Under the programme, which has been running in Ghana for the last four years, more than $85 million has been mobilised in capital for the rice, maize and soya bean value chain, resulting in the reduction of stunted growth among children under five and improved household nutrition.
At a meeting hosted by the United States Agency for International Development (USAID) with its partners to discuss the collective progress on food security in Ghana under the FTF programme, it emerged that the US government invested $45 million in Ghana annually on the seed value chain for northern farmers.
The two-day meeting, which was on the theme: “Sustaining the momentum to finish strongly”, brought together implementing partners of the FTF who discussed issues, including the promotion of public-private partnerships to sustain results and scale impact, enhancing the competitiveness of key value chains and understanding the constraints within Ghana’s seed sector.
Opening the meeting yesterday, the USAID/Ghana Mission Director, Mr Andrews Karas, said the FTF had made significant progress in the Northern Region in terms of poverty reduction and improved nutrition since it started in 2013.
Speaking on ongoing challenges and the need for irrigation, he expressed the commitment of the USAID to work with the government of Ghana and the FTF partners to accelerate agricultural growth to enhance the nutritional status of women and children.
“We have pledged to intensify our efforts and mobilise resources in harmonisation with government priorities,” Mr Karas said, and added that donors had already stepped up to align efforts and resources.
The USAID, he added, was focussing on improving access to quality seed for small-holder farmers by supporting Ghanaian researchers to develop a private sector-led seed trade platform known as National Seed Trade Association of Ghana.
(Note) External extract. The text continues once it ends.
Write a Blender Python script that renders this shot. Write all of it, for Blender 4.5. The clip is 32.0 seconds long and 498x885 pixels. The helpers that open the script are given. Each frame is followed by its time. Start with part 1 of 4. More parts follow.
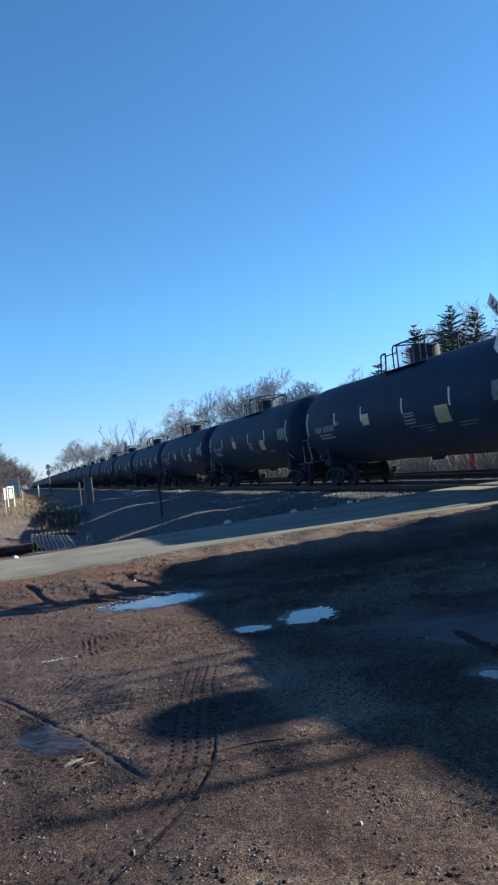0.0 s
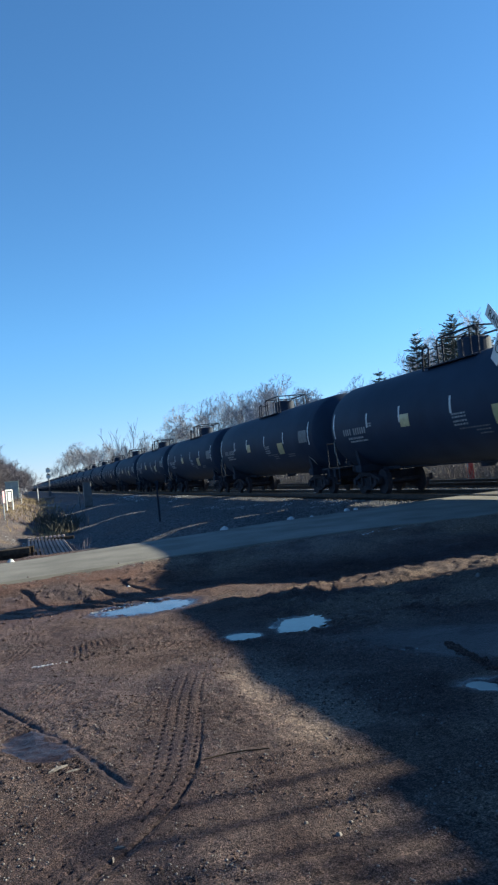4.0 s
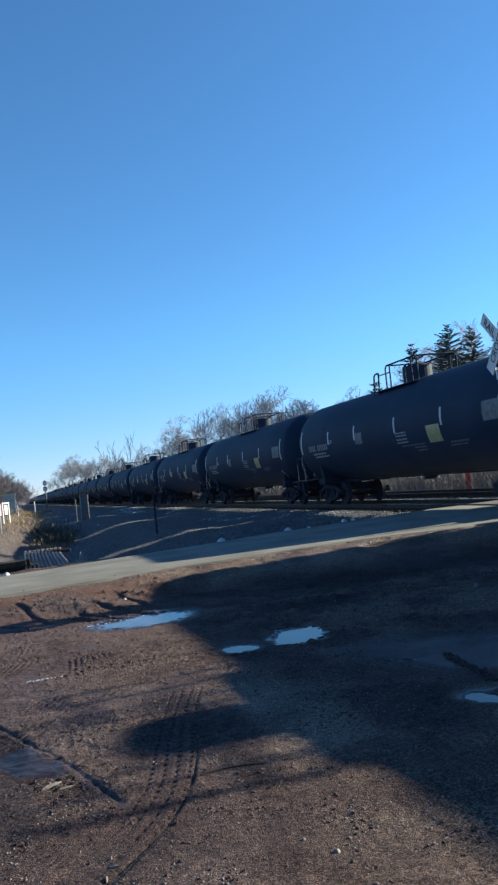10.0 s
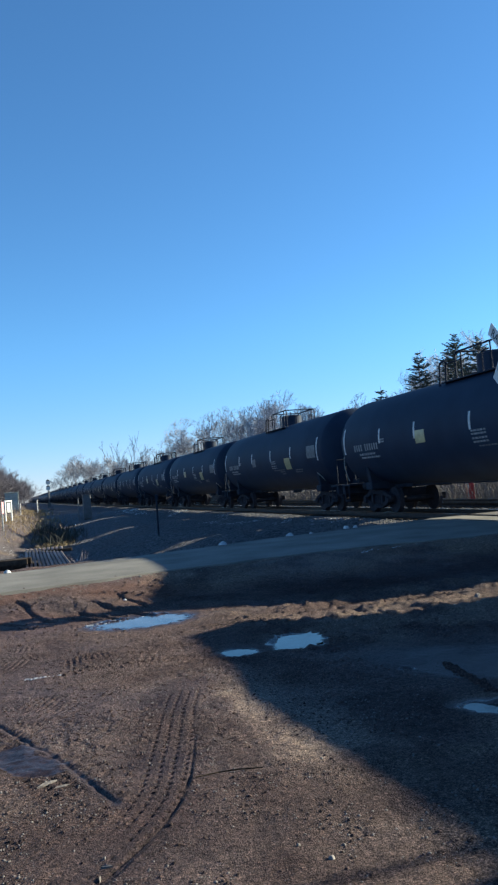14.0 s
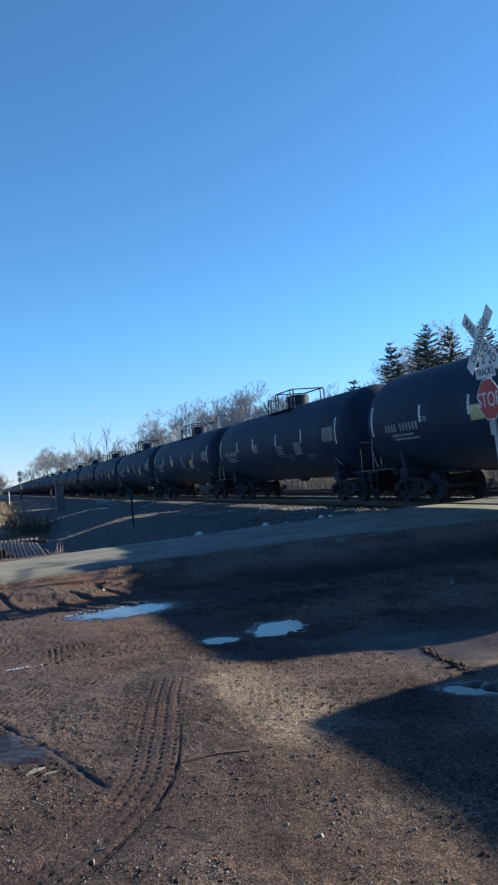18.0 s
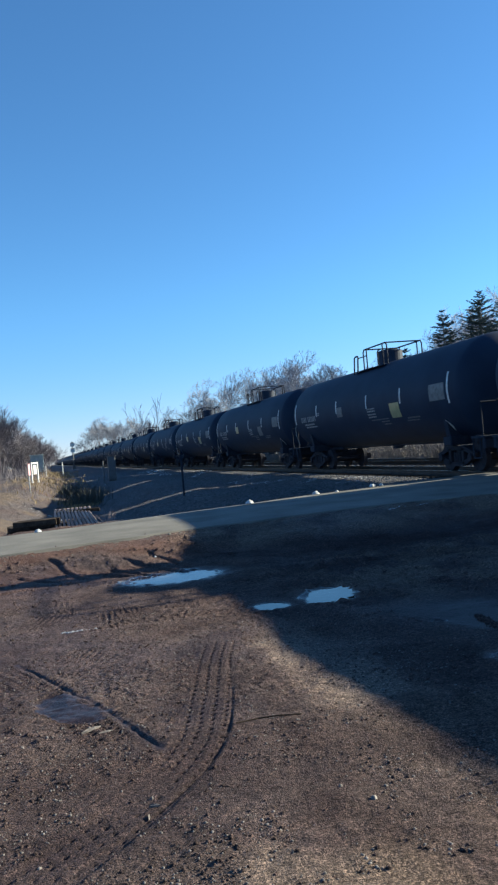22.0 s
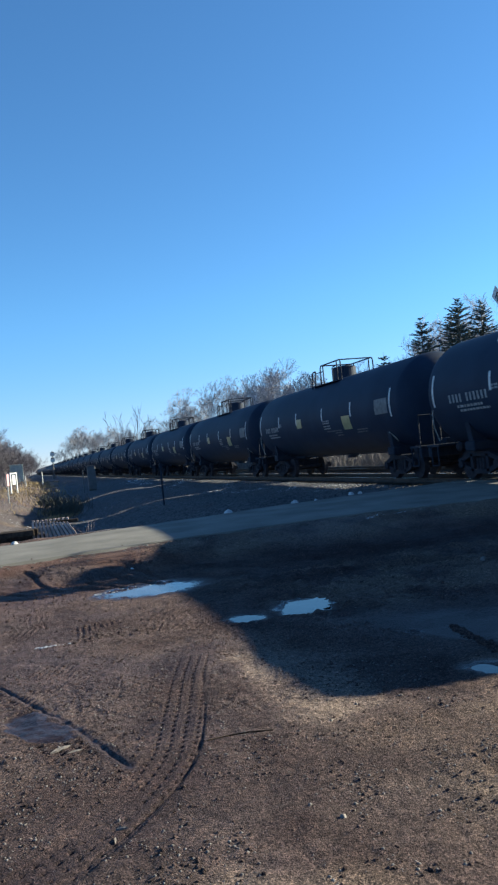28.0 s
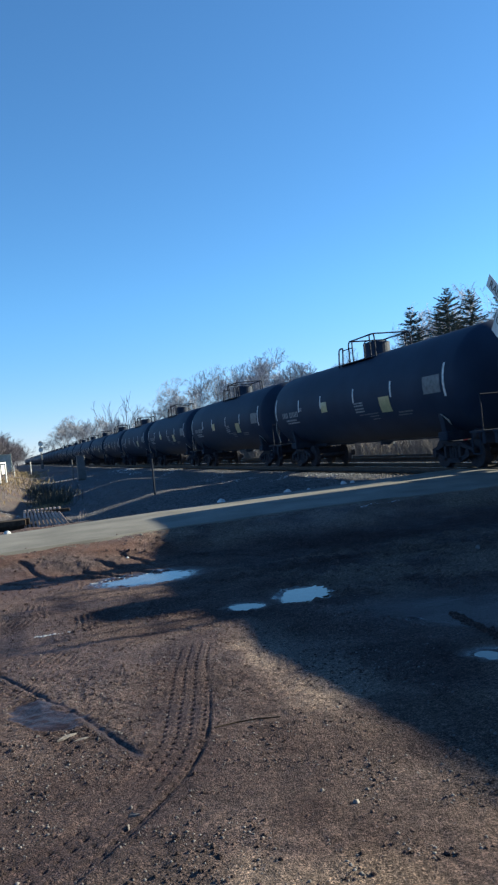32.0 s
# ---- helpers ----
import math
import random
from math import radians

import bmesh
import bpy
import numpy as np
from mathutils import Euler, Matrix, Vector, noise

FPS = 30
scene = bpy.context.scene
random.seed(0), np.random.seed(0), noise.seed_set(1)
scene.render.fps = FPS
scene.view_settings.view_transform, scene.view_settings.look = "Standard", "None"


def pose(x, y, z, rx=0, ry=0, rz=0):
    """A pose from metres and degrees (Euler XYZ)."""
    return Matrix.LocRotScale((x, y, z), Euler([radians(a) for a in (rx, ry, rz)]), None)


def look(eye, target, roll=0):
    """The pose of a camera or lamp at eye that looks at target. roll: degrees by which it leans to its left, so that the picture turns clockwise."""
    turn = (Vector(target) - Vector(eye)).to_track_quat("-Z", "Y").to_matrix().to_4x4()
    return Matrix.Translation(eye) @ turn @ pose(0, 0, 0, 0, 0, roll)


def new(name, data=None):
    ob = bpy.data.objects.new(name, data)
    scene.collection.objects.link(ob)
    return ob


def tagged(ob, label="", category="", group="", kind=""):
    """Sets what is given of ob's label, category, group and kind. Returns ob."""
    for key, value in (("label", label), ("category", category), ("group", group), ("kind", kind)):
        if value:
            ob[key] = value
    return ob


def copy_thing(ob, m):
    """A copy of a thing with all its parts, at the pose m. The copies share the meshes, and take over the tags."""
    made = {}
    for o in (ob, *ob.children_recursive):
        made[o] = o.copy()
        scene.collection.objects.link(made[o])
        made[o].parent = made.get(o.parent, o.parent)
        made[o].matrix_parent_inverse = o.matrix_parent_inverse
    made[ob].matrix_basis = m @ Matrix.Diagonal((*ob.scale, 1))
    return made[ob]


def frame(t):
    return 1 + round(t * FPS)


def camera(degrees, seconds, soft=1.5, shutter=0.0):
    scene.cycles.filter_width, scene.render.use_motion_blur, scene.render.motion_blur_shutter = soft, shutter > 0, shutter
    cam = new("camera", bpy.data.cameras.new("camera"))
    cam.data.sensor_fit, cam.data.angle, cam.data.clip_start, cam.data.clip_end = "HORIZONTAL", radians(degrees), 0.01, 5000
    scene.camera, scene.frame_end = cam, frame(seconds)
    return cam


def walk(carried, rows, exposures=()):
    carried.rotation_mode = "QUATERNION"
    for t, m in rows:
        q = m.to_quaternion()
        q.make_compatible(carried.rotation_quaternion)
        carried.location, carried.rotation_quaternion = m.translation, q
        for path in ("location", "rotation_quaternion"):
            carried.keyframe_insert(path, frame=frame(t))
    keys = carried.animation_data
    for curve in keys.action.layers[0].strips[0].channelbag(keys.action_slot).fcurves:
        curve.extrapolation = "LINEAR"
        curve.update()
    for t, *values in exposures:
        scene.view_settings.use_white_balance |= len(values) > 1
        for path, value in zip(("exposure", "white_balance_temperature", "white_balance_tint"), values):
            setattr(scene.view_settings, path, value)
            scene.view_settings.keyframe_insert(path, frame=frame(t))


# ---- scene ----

Private sector involvement
The Minister of Food and Agriculture, Dr Owusu Afriyie Akoto, who was represented by the USAID Embedded Advisor at the Ministry of Food and Agriculture (MoFA), Mr Kwesi Korboe, underscored the need for the private sector to play a pivotal role in agricultural development in Ghana.
He expressed concern about the many private sector institutions that sent confusing signals which made it difficult to partner the public sector to work together as a team.
He said the private sector would be allowed to play a key role in the ‘Planting for Food and Jobs’ programme by asking them to provide seeds to support the programme in the quest to make the private sector the fulcrum in the government’s flagship agricultural programme.
Mr Korboe urged the USAID to work closely with MoFA to send a strong voice to the private sector to join hands with them for a harmonious working relationship.